Navigating Spousal Social Security Benefits: A Comprehensive Guide

This discussion delves into the intricacies of Social Security spousal benefits, a vital aspect often overlooked in broader retirement planning discussions. While many focus solely on individual worker retirement benefits, understanding the provisions for spouses and ex-spouses can significantly influence one's financial outlook in later life. This comprehensive overview highlights the specific conditions required to qualify for these benefits, how they are calculated, and critical considerations that can impact the amount received, ultimately aiming to equip individuals with the knowledge to optimize their retirement income.

Social Security benefits for spouses come with distinct stipulations that differ from those for retired workers. A common misconception is that simply being married to an eligible worker guarantees spousal benefits; however, specific criteria must be met. For current spouses, a key requirement is typically a one-year marriage duration. Exceptions exist, such as having a child with the working spouse or already being eligible for other Social Security benefits prior to the marriage, which can shorten this waiting period.

The provisions also extend to former spouses, provided certain conditions are satisfied. Divorced individuals may claim benefits on an ex-spouse's work record if the marriage lasted at least 10 years. This eligibility generally persists even if the ex-spouse remarries. However, the claiming rules differ slightly: while current spouses typically must wait for the qualifying worker to apply for their own benefits, divorced individuals usually do not face this constraint, though a two-year divorce period may be necessary if the ex-spouse has not yet claimed their benefits.

Age is another significant factor. Both current and divorced spouses must be at least 62 to initiate a claim for spousal benefits. The exact month of eligibility can depend on the birth date, with individuals born on the first or second day of a month being eligible earlier than others. Furthermore, the amount of spousal benefit an individual receives is tied to the primary earner's benefit at their full retirement age (FRA), which varies based on birth year. For those born in 1960 or later, FRA is 67.

Claiming benefits before your FRA can lead to a reduction in the monthly payout, with a significant penalty applied for those who claim as early as age 62. For example, a benefit of $1,000 could be reduced to $650 per month. Unlike individual retirement benefits that accrue delayed retirement credits up to age 70, spousal benefits do not offer additional increments for delaying beyond your own FRA. It's also important to note that the Social Security Administration will pay the higher of either your own earned retirement benefit or your spousal benefit; you cannot receive both in full if your individual benefit is greater. Nonetheless, spousal benefits are subject to annual cost-of-living adjustments (COLAs), helping them maintain purchasing power against inflation.

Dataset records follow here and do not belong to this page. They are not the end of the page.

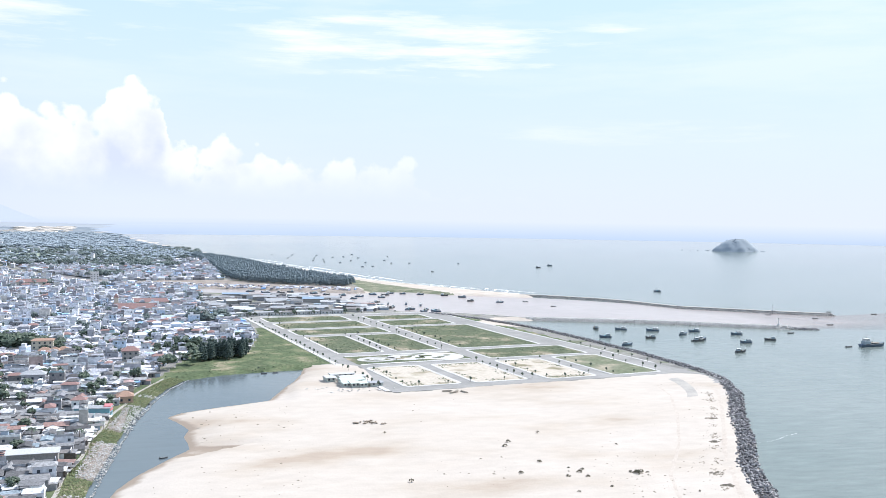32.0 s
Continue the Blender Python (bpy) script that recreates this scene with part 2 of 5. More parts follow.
def water_material(name, deep, shallow, rough=0.17, wave=0.13, streak=0.16):
    m = bpy.data.materials.new(name)
    m.use_nodes = True
    n, l = m.node_tree.nodes, m.node_tree.links
    b = n["Principled BSDF"]
    b.inputs["Roughness"].default_value, b.inputs["IOR"].default_value = rough, 1.33
    geo = n.new("ShaderNodeNewGeometry")
    nz = n.new("ShaderNodeTexNoise")
    nz.inputs["Scale"].default_value, nz.inputs["Detail"].default_value = 0.006, 4
    l.new(geo.outputs["Position"], nz.inputs["Vector"])
    r = n.new("ShaderNodeValToRGB")
    r.color_ramp.elements[0].position, r.color_ramp.elements[0].color = 0.35, (*deep, 1)
    r.color_ramp.elements[1].position, r.color_ramp.elements[1].color = 0.65, (*shallow, 1)
    l.new(nz.outputs[0], r.inputs[0])
    # long streaks: the shading of ripples and swell put into the colour
    sm, st, sr, sx = n.new("ShaderNodeMapping"), n.new("ShaderNodeTexNoise"), n.new("ShaderNodeMapRange"), n.new("ShaderNodeVectorMath")
    sm.inputs["Scale"].default_value, sm.inputs["Rotation"].default_value = (0.05, 0.17, 0.05), (0, 0, -0.12)
    st.inputs["Scale"].default_value, st.inputs["Detail"].default_value, st.inputs["Roughness"].default_value = 1.0, 8, 0.62
    l.new(geo.outputs["Position"], sm.inputs[0])
    l.new(sm.outputs[0], st.inputs["Vector"])
    sr.inputs["From Min"].default_value, sr.inputs["From Max"].default_value = 0.3, 0.7
    sr.inputs["To Min"].default_value, sr.inputs["To Max"].default_value = 1 - streak, 1 + streak
    l.new(st.outputs[0], sr.inputs[0])
    sx.operation = "SCALE"
    l.new(r.outputs[0], sx.inputs[0])
    l.new(sr.outputs[0], sx.inputs["Scale"])
    l.new(sx.outputs[0], b.inputs["Base Color"])
    mp = n.new("ShaderNodeMapping")
    mp.inputs["Scale"].default_value = (0.35, 1.0, 1.0)
    mp.inputs["Rotation"].default_value = (0, 0, 0.35)
    l.new(geo.outputs["Position"], mp.inputs[0])
    w = n.new("ShaderNodeTexNoise")
    w.inputs["Scale"].default_value, w.inputs["Detail"].default_value = 0.22, 7
    l.new(mp.outputs[0], w.inputs["Vector"])
    bp = n.new("ShaderNodeBump")
    bp.inputs["Distance"].default_value = wave * 3.2
    # the water lies level everywhere
    level = n.new("ShaderNodeCombineXYZ")
    level.inputs[2].default_value = 1.0
    l.new(level.outputs[0], bp.inputs["Normal"])
    # the chop dies away into a smooth far sea
    ln = n.new("ShaderNodeVectorMath")
    ln.operation = "LENGTH"
    calm = n.new("ShaderNodeMapRange")
    calm.inputs["From Min"].default_value, calm.inputs["From Max"].default_value = 1800, 4100
    calm.inputs["To Min"].default_value, calm.inputs["To Max"].default_value = 0.6, 0.07
    l.new(geo.outputs["Position"], ln.inputs[0])
    l.new(ln.outputs["Value"], calm.inputs[0])
    l.new(calm.outputs[0], bp.inputs["Strength"])
    smooth = n.new("ShaderNodeMapRange")
    smooth.inputs["From Min"].default_value, smooth.inputs["From Max"].default_value = 1100, 4000
    smooth.inputs["To Min"].default_value, smooth.inputs["To Max"].default_value = rough, 0.11
    l.new(ln.outputs["Value"], smooth.inputs[0])
    l.new(smooth.outputs[0], b.inputs["Roughness"])
    l.new(w.outputs[0], bp.inputs["Height"])
    l.new(bp.outputs[0], b.inputs["Normal"])
    return m


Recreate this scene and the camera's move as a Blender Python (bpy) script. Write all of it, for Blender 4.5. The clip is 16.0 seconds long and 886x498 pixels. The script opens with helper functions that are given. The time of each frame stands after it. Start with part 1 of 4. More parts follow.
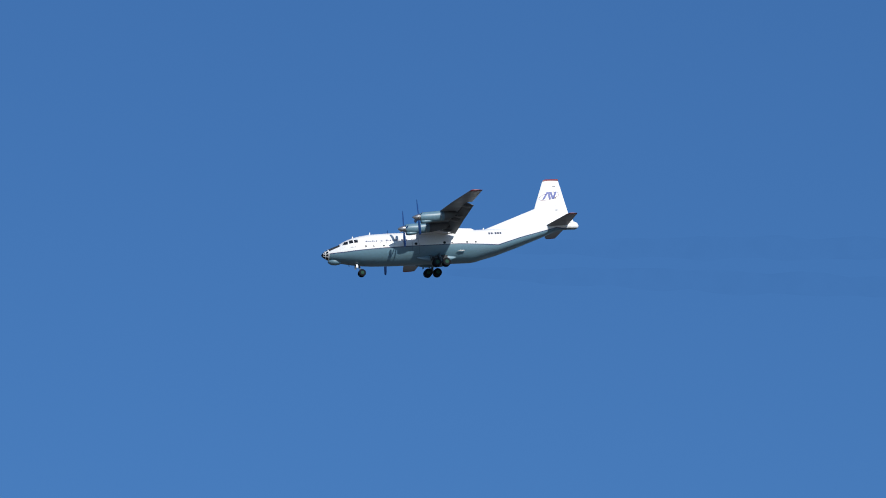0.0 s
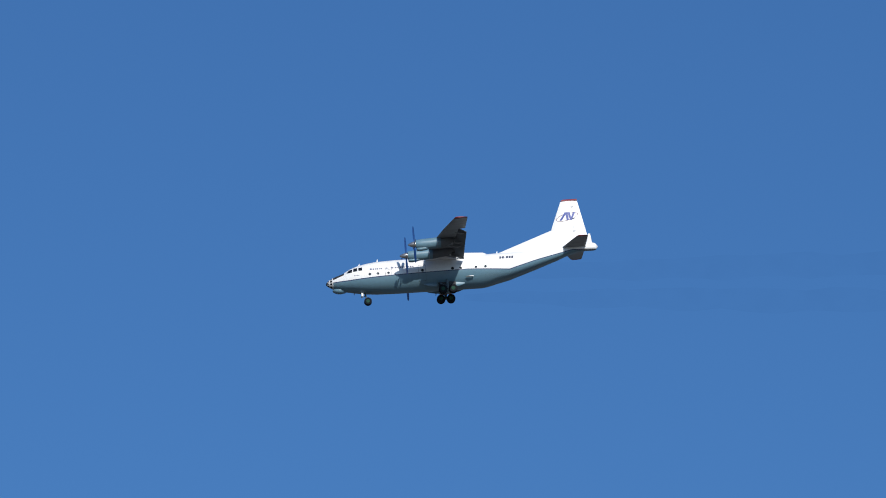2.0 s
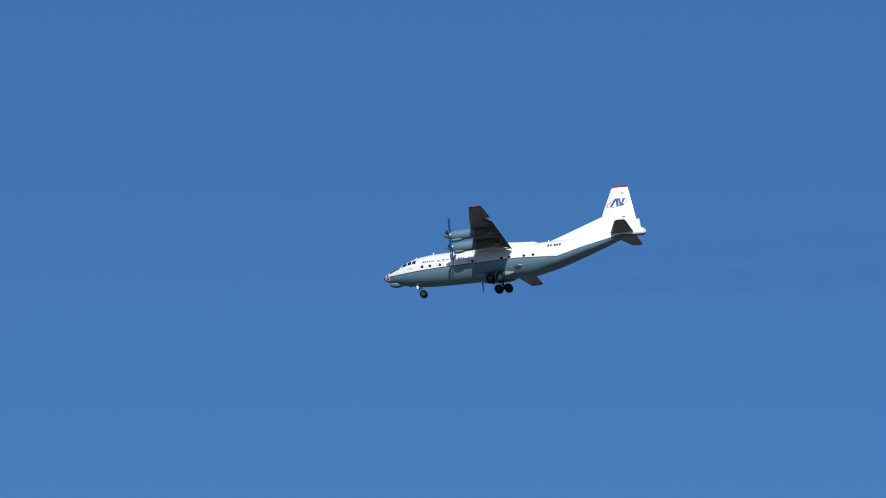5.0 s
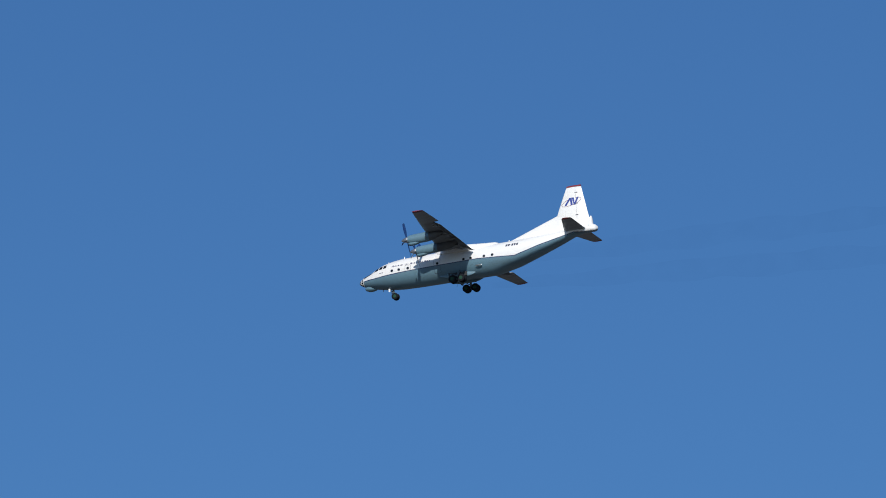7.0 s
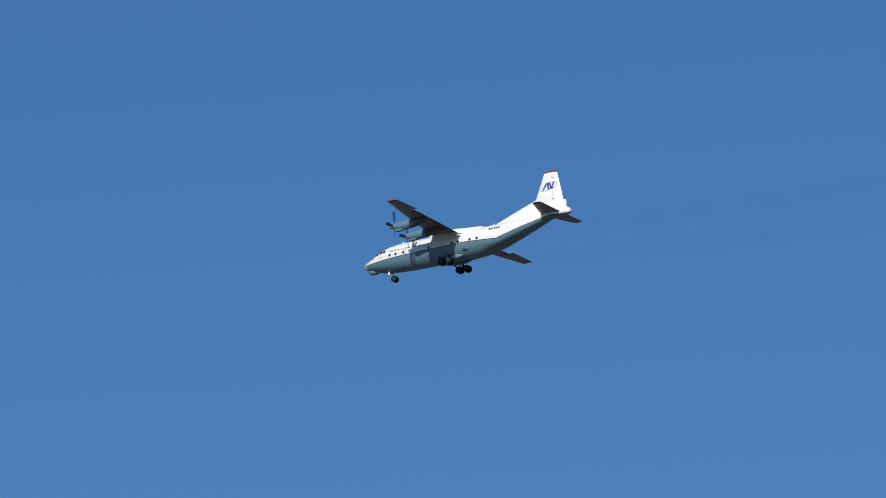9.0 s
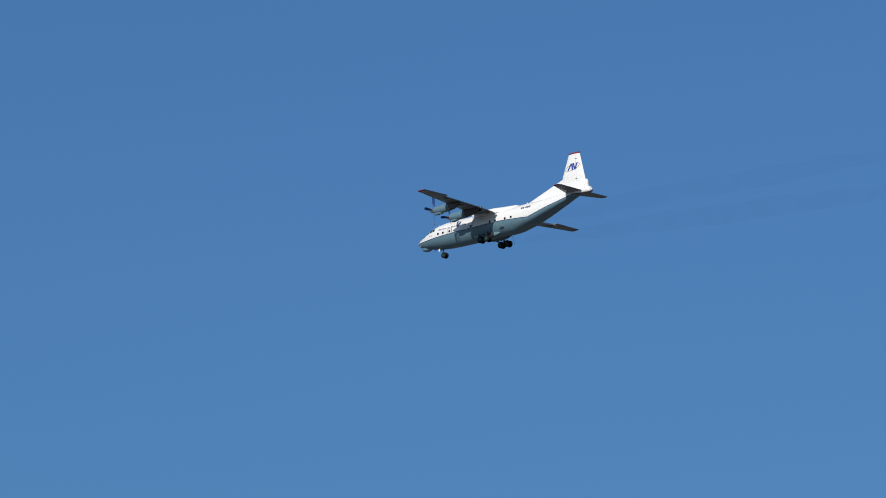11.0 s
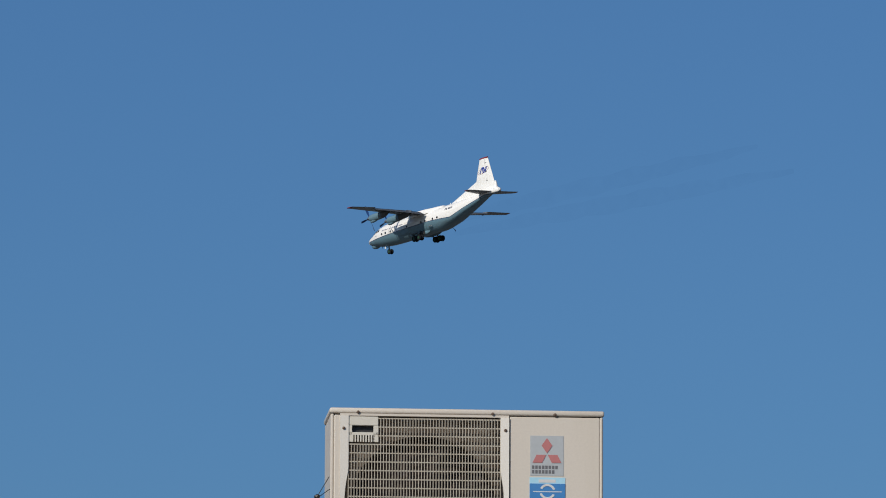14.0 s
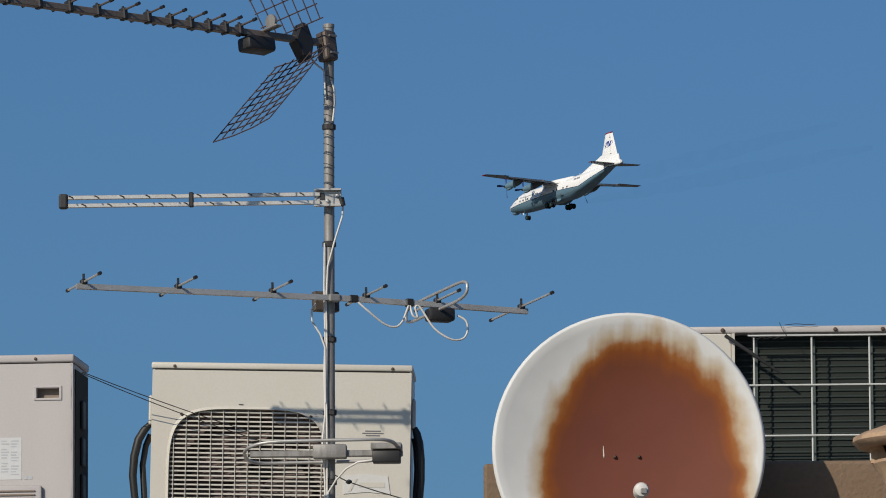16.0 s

To gain clarity on potential spousal benefit amounts, individuals can utilize their my Social Security account. This online tool allows for estimation across various claiming ages. To fully leverage this resource, knowledge of the partner's benefit at their FRA is essential, information that can also be retrieved through their respective Social Security accounts. By comparing estimated spousal benefits with individual retirement benefits, retirees can make informed decisions about the best time to claim, ensuring a more secure financial future and a better understanding of how much personal savings will be needed to cover living expenses.